# Looking for a nice problem inside SC but not in the first two levels

The complexity zoo doesn't have much about the $\mathsf{SC}$. I am looking for a nice$^\dagger$ problem that is in higher levels of the hierarchy, i.e. a problem in $\mathsf{DTimeSpace}(n^{O(1)},\lg^{O(1)} n)$ but not known to be in $\mathsf{DTimeSpace}(n^{O(1)},\lg^2n)$.

As a side question, is there any known reason why finding examples of nice problems in higher levels of hierarchies ($\mathsf{AC}$, $\mathsf{NC}$, $\mathsf{SC}$, $\mathsf{PH}$, etc.) is more difficult than the first levels?

$\dagger$ although nice is not a mathematical term I think we intuitively understand what it means, e.g. accepting problem for NTMs is an artificial problem that people are not interested in it aside from it being complete for $\mathsf{NP}$, while the graph coloring problem was interesting before being known to be in/complete for $\mathsf{NP}$ and is still interesting aside from the complexity class it belongs to.

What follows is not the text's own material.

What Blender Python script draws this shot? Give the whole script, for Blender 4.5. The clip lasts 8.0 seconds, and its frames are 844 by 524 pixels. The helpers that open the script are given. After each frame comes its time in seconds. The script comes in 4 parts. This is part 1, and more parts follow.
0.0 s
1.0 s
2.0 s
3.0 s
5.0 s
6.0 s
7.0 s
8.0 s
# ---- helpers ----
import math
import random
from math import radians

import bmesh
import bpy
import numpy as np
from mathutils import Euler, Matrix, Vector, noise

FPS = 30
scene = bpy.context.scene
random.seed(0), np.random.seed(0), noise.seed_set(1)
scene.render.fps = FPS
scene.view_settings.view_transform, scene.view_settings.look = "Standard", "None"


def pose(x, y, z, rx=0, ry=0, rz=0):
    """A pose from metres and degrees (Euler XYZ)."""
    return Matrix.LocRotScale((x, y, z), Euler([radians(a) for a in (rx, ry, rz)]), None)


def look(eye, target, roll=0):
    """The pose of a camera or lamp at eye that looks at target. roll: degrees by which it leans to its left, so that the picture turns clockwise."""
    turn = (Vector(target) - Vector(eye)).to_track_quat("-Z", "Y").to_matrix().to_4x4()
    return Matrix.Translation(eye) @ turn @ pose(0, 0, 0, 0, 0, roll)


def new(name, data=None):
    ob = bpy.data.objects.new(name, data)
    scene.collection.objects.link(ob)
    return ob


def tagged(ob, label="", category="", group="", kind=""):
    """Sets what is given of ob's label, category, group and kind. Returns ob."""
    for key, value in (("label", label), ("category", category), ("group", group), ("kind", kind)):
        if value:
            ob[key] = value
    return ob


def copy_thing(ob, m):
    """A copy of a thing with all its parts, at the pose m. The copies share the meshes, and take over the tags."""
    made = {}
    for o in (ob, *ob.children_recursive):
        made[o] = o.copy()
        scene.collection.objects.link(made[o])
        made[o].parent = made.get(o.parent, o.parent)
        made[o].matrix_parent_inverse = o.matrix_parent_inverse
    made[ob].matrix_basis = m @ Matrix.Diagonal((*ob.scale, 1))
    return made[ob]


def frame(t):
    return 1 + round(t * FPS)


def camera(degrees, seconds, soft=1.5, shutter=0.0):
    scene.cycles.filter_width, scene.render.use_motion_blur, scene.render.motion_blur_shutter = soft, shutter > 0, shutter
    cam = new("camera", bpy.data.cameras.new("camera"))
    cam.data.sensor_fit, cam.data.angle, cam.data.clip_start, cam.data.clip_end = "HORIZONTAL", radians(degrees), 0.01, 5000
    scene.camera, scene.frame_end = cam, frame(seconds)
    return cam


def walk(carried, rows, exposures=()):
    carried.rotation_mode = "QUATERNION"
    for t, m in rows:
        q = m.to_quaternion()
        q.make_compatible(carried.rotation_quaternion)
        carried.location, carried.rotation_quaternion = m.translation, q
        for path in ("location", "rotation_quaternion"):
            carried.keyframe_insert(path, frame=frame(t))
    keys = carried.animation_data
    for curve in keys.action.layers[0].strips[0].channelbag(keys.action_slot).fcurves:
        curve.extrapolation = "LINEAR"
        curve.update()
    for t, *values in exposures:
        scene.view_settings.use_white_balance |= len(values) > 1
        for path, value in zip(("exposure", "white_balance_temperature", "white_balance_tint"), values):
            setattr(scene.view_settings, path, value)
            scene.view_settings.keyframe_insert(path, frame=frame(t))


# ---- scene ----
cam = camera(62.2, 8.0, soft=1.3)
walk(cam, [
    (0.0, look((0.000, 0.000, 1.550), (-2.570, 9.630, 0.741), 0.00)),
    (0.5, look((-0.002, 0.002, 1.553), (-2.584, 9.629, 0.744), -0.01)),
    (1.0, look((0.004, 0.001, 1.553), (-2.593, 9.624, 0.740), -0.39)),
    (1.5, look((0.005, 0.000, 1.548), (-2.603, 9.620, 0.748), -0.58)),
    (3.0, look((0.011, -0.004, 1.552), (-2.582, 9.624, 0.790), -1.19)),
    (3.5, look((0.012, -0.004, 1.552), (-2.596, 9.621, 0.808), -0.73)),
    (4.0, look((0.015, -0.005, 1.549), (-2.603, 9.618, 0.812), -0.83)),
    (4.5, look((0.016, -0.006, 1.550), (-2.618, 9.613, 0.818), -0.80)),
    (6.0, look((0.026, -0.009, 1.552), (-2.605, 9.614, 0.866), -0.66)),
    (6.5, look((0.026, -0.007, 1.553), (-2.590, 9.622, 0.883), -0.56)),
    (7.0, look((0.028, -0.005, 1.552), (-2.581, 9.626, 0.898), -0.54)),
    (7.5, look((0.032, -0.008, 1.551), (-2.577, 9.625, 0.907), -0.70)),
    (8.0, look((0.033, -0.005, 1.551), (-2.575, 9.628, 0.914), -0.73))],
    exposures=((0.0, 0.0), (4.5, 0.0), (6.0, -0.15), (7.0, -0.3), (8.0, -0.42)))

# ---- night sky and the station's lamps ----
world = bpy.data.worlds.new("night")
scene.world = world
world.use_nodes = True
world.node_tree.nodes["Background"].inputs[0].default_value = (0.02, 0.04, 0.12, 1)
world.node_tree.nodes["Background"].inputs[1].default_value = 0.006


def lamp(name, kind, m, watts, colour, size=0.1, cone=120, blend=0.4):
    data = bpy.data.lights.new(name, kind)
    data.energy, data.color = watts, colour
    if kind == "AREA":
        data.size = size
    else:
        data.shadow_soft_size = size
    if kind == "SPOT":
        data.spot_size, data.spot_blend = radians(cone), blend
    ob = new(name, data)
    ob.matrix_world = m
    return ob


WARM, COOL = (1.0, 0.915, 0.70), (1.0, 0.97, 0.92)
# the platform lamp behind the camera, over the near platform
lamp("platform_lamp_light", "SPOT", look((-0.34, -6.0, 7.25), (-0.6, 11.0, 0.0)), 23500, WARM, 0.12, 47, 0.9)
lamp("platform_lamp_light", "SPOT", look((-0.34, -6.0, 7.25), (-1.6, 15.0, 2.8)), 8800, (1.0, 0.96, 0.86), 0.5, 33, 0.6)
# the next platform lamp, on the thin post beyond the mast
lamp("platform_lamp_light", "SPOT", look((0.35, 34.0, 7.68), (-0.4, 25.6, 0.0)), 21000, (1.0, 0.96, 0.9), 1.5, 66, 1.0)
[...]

• (1) “accepting problem for NTMs is not an artificial problem that people are not interested in it aside from it being complete for NP”: seems you have an excessive “not” here. – Tsuyoshi Ito Apr 28 '12 at 22:45
• (2) “As a side question, is there any known reason why finding examples of nice problems in higher levels of hierarchies (AC, NC, SC, PH, etc.) is more difficult than the first levels?” Do you need a deeper reason than “Lower levels are simpler and therefore there are many nice examples in them”? – Tsuyoshi Ito Apr 28 '12 at 22:46
• @Tsuyoshi, thanks, I removed the extra not. About 2, yes, I need a deeper reason for nice problems falling in the low levels of hierarchies. I don't see a big definitional difference between $\mathsf{DTimeSpace}(n^{O(1)},\lg^2 n)$ and say $\mathsf{DTimeSpace}(n^{O(1)},\lg^4 n)$. – Kaveh Apr 29 '12 at 1:32
• Of course the definition is the same. The difference is that log^2 is simpler than log^4. The same argument applies to asking why there are many more algorithms which run in time O(n^2) than those which run in time O(n^4). – Tsuyoshi Ito Apr 29 '12 at 11:06
• @Tsuyoshi, I am not sure what you mean by $\lg^4$ being simpler than $\lg^2$. The question also applies to $\mathsf{P}$. – Kaveh Apr 29 '12 at 14:26

I don't have a suggestion for a natural problem in $\mathsf{DTimeSpace}(n^{O(1)}, \log^4 n)$, but I do have a suggestion for your side question, of why finding such a problem seems difficult. I think this has something to do with the folk-idea that people can only really comprehend (or maybe are only interested in? or both?) math that is a few quantifier alternations deep. For example, the definition of limit is two quantifiers deep (for all epsilon there exists a delta...); the definition of "$L \in \mathsf{NP}$" is two quantifiers (there exists a machine such that for all inputs...), and the statement "$\mathsf{P} \neq \mathsf{NP}$" is three quantifiers deep.
With regards to $\mathsf{PH}$, this is somewhat borne out by the fact that there are lots of natural problems that are $\mathsf{NP}$-complete, many natural problems that are $\mathsf{\Sigma_2 P}$-complete, and only a few known natural problems that are $\mathsf{\Sigma_3 P}$-complete (see the compendium by Schaefer and Umans). The most natural problems known to be complete for higher levels of $\mathsf{PH}$ come from logic itself, which is less surprising since within a given logic one often has the notion of "$k$-many quantifier alternations," or at least some natural way to simulate it. These perhaps fall into the same category as "accepting problems for NTMs," which you've declared "not nice enough" for this question.
It might also be worth mentioning that the same thing happens in the world of computability, which maybe suggests that it has to do more with our understanding of alternating quantifiers and less with complexity per se. Lots of natural problems are known to be $\mathsf{\Sigma^0_1}$-complete (equivalent to the halting problem), and many natural problems are known to be complete for the second and third levels of the arithmetic hierarchy. But as you go to higher levels of the arithmetic hierarchy fewer and fewer natural problems are known to be complete for those levels. I'm not sure I know of a natural problem complete for $\mathsf{\Sigma^0_4}$, and I've never heard of a natural problem complete for $\mathsf{\Sigma^0_5}$ (though maybe there is).
With regards to polylogarithmic space bounds, I think a similar reasoning applies, but even more so. Since $\mathsf{NL} = \mathsf{coNL} \subseteq \mathsf{DSPACE}(\log^2 n)$, even problems that are in the "first few" levels of the "$\mathsf{NL}$ hierarchy" are all in fact in $\mathsf{NL}$ (the hierarchy collapses), which is contained in log-squared space.